IWM calls and JPM collars dovetail nicely with my topic du jour, why December volatility tends to rise after folks are beached like orca post turkey day. Take a gander at this chart:
LEAPS are calls that are listed years in advance. Basically, an opportunity for someone to own long term upside without plunking down the whole stock price or paying margin fees. And you know, these are generally folks that are long calls, not short.
What does this mean? Well, as you get closer to expiration and the deltas start to decay, you know, charm, then dealers are sellers of the long hedge. So, while the models most folks use to judge whether the market is in positive or negative gamma, this sort of flips that generality on its head.
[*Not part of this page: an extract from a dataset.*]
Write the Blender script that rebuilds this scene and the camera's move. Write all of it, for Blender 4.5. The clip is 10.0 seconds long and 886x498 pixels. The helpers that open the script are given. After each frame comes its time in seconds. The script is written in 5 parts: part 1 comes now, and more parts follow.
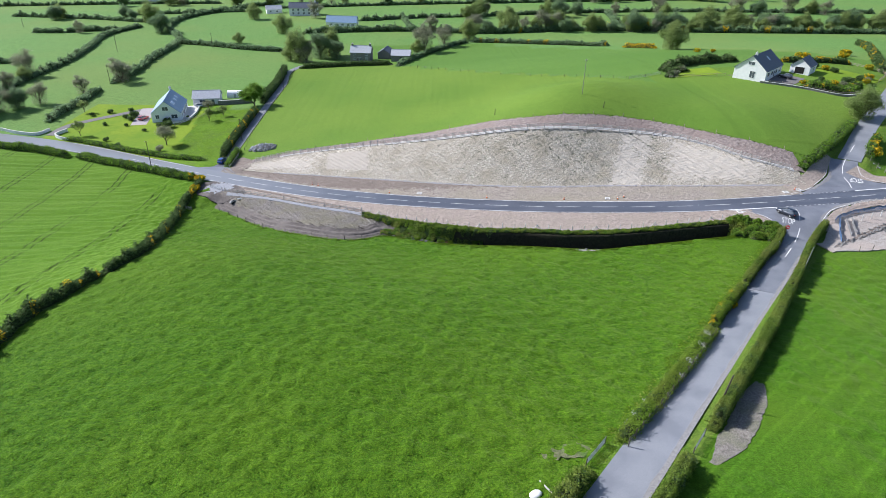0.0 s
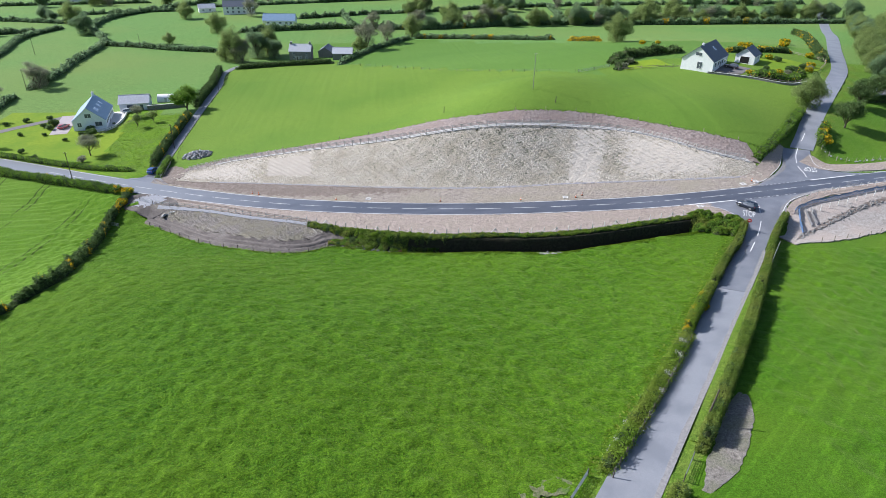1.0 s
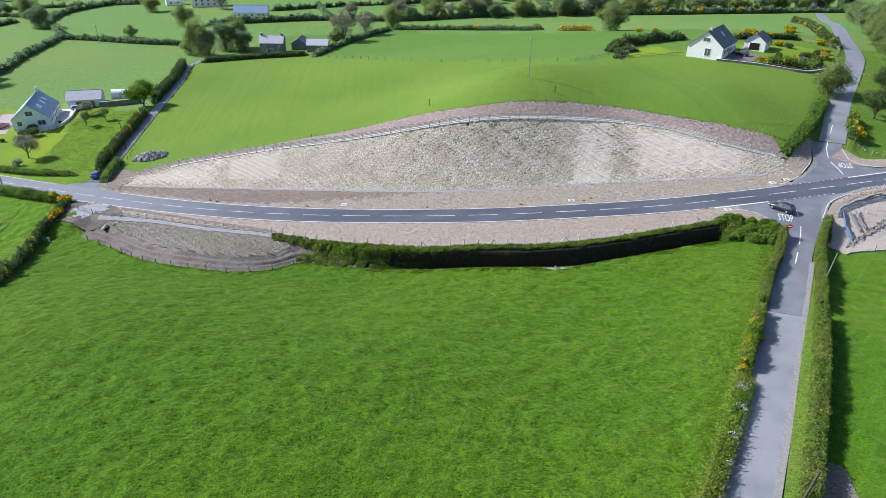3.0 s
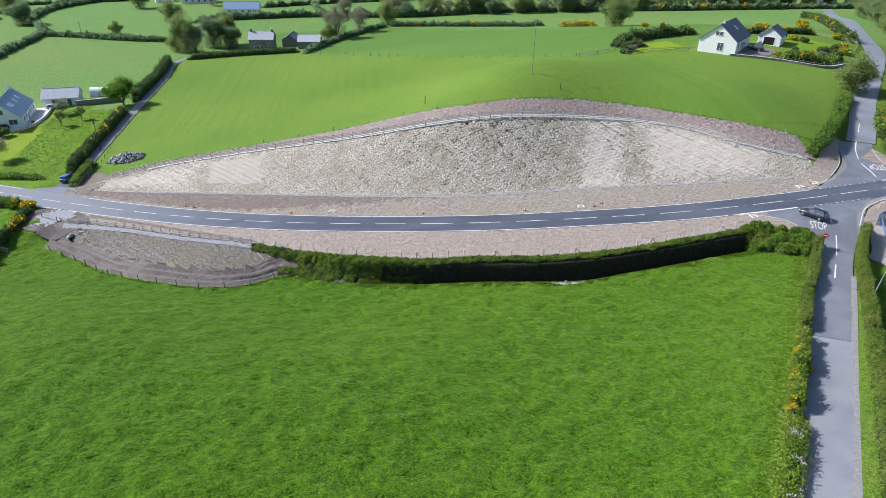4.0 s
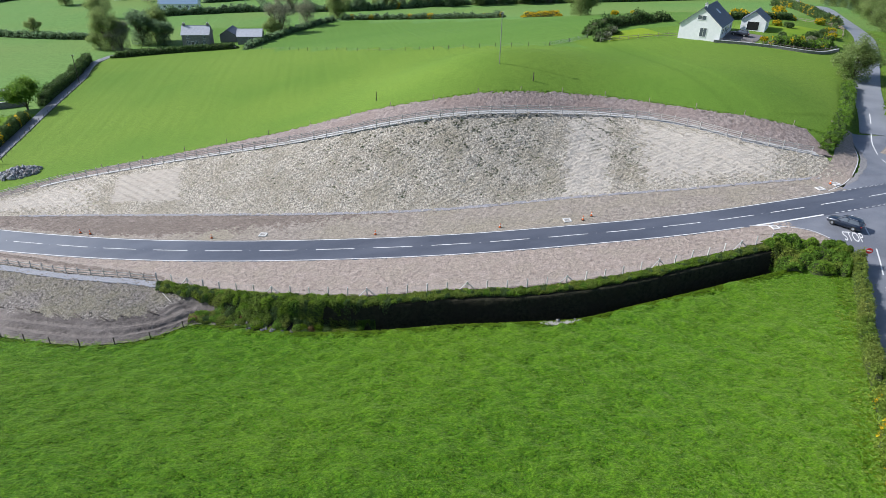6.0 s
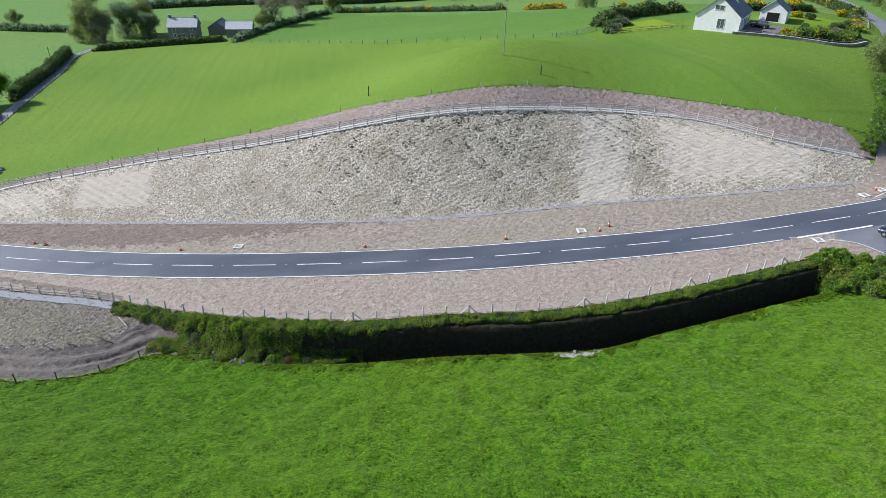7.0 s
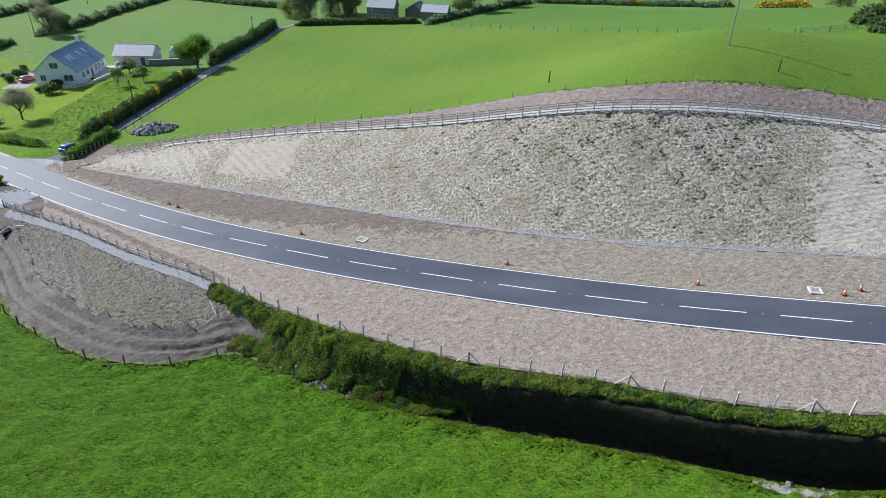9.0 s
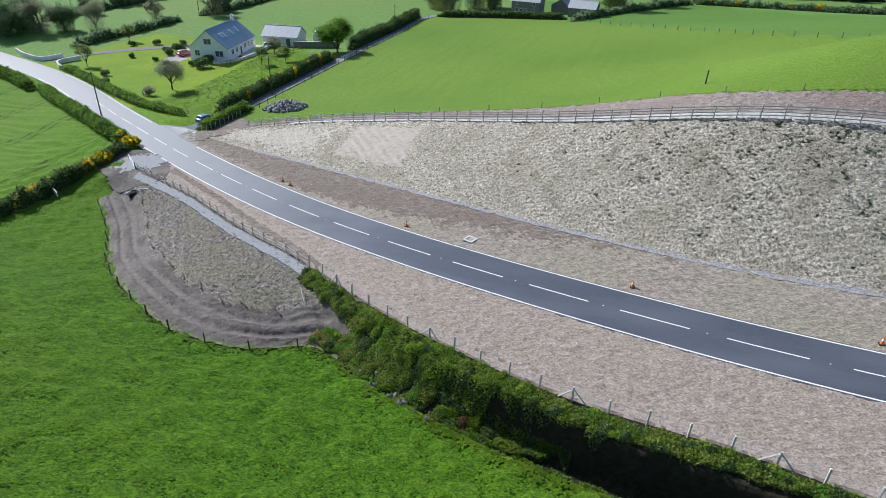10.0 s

Instead of buying back the short futures/stocks when the calls the dealers are long (covered calls sold to them) decay, it’s the opposite. They are short the calls, thus long the underlying hedge and when they decay, dealers are sellers.
Take a look at the big tech stocks, at the open interest for January LEAPS, it’s huge. Combine that with a lot of folks that most certainly got long calls in November post-Fed, when the seasonality/technicals/breadth thrust, what have you, signaled them to shift sentiment and go long December Santa calls as well. What you have is a lot of long calls that on a bad day in the market in December, go up in flames and dealers do a lot of selling. Hence, December volatility.
Just my theory, mind you, what exacerbates December vol. In the meantime, keep an eye on SOQ in the morning, how the market acts on that minor unclench, the markets after 3pm when there is more unclenching, and finally, if the S&P parks here, then Monday/Tuesday could be very interesting. NVDA is clearly the main event next week, so it’s harder than usual to gauge how vol is going to act vis a vis unclench.
SPX Fed meeting put butterfly spread
Buy 4450 Dec put
Sell 2x 4375 Dec put
Buy 4300 Dec put
Net debit: $6-6.50
Another byproduct of an opex week like this is the room service hop that the low vol of the week gives you to set spreads for very low prices. 6 points of cost for owning 4450-4375, 8% of the width. Only 1% lower it starts to earn, and rapidly. And this spread holds a slew of risk events, JOLTS/CPI/Fed meeting/quarterly opex….It’s priced as if the odds of the market having a down day in the next month are close to non-existent. Target- $12-15.